### WRITTEN REQUEST
Transcribe every line exactly and omit anything that is a picture.

※ ※ ※

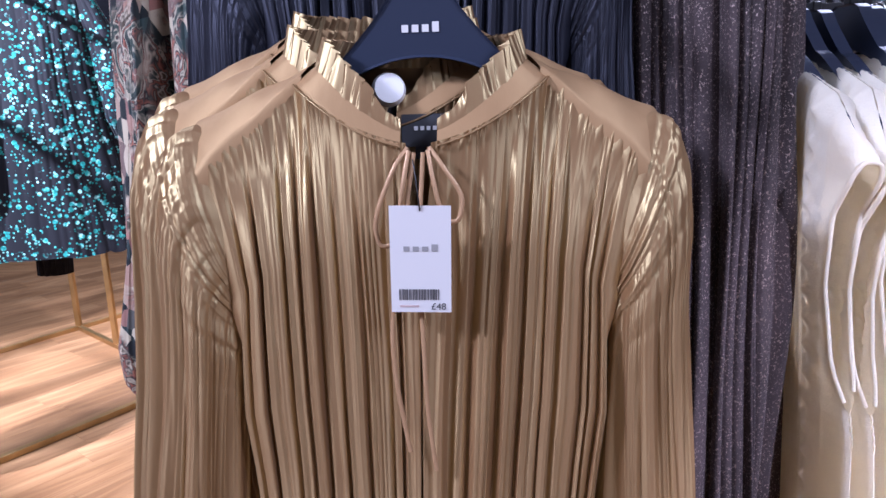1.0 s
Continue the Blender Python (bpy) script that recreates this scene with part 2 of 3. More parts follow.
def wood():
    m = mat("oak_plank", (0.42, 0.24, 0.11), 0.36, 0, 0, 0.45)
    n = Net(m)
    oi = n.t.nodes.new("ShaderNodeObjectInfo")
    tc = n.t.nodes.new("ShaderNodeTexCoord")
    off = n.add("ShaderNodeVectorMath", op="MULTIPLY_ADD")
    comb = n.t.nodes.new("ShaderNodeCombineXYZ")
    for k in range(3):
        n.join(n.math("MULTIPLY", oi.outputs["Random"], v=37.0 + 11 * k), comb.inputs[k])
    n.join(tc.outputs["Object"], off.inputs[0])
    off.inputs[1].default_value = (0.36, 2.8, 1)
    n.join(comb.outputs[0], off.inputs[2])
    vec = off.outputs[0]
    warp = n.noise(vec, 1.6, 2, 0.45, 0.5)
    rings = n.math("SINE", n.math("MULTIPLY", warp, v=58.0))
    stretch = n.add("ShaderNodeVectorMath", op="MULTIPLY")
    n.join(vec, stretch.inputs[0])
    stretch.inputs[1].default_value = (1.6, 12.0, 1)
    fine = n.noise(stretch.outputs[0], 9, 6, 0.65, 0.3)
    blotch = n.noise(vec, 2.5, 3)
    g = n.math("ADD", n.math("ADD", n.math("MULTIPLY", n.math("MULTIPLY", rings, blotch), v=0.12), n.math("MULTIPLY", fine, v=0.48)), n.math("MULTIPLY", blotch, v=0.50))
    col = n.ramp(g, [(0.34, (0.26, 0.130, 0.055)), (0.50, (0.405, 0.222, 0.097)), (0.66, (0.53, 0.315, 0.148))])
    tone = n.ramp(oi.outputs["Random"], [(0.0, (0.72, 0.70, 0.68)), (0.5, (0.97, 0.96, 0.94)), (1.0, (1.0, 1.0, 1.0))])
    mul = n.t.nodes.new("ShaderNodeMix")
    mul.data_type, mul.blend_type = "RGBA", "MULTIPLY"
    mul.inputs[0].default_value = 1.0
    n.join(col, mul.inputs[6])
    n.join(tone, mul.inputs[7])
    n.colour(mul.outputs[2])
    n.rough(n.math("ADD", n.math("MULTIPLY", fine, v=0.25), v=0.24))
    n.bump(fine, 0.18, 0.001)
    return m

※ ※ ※

### SOLUTION FOR THIS PROBLEM
1.0 s
Continue the Blender Python (bpy) script that recreates this scene with part 2 of 3. More parts follow.
def wood():
    m = mat("oak_plank", (0.42, 0.24, 0.11), 0.36, 0, 0, 0.45)
    n = Net(m)
    oi = n.t.nodes.new("ShaderNodeObjectInfo")
    tc = n.t.nodes.new("ShaderNodeTexCoord")
    off = n.add("ShaderNodeVectorMath", op="MULTIPLY_ADD")
    comb = n.t.nodes.new("ShaderNodeCombineXYZ")
    for k in range(3):
        n.join(n.math("MULTIPLY", oi.outputs["Random"], v=37.0 + 11 * k), comb.inputs[k])
    n.join(tc.outputs["Object"], off.inputs[0])
    off.inputs[1].default_value = (0.36, 2.8, 1)
    n.join(comb.outputs[0], off.inputs[2])
    vec = off.outputs[0]
    warp = n.noise(vec, 1.6, 2, 0.45, 0.5)
    rings = n.math("SINE", n.math("MULTIPLY", warp, v=58.0))
    stretch = n.add("ShaderNodeVectorMath", op="MULTIPLY")
    n.join(vec, stretch.inputs[0])
    stretch.inputs[1].default_value = (1.6, 12.0, 1)
    fine = n.noise(stretch.outputs[0], 9, 6, 0.65, 0.3)
    blotch = n.noise(vec, 2.5, 3)
    g = n.math("ADD", n.math("ADD", n.math("MULTIPLY", n.math("MULTIPLY", rings, blotch), v=0.12), n.math("MULTIPLY", fine, v=0.48)), n.math("MULTIPLY", blotch, v=0.50))
    col = n.ramp(g, [(0.34, (0.26, 0.130, 0.055)), (0.50, (0.405, 0.222, 0.097)), (0.66, (0.53, 0.315, 0.148))])
    tone = n.ramp(oi.outputs["Random"], [(0.0, (0.72, 0.70, 0.68)), (0.5, (0.97, 0.96, 0.94)), (1.0, (1.0, 1.0, 1.0))])
    mul = n.t.nodes.new("ShaderNodeMix")
    mul.data_type, mul.blend_type = "RGBA", "MULTIPLY"
    mul.inputs[0].default_value = 1.0
    n.join(col, mul.inputs[6])
    n.join(tone, mul.inputs[7])
    n.colour(mul.outputs[2])
    n.rough(n.math("ADD", n.math("MULTIPLY", fine, v=0.25), v=0.24))
    n.bump(fine, 0.18, 0.001)
    return m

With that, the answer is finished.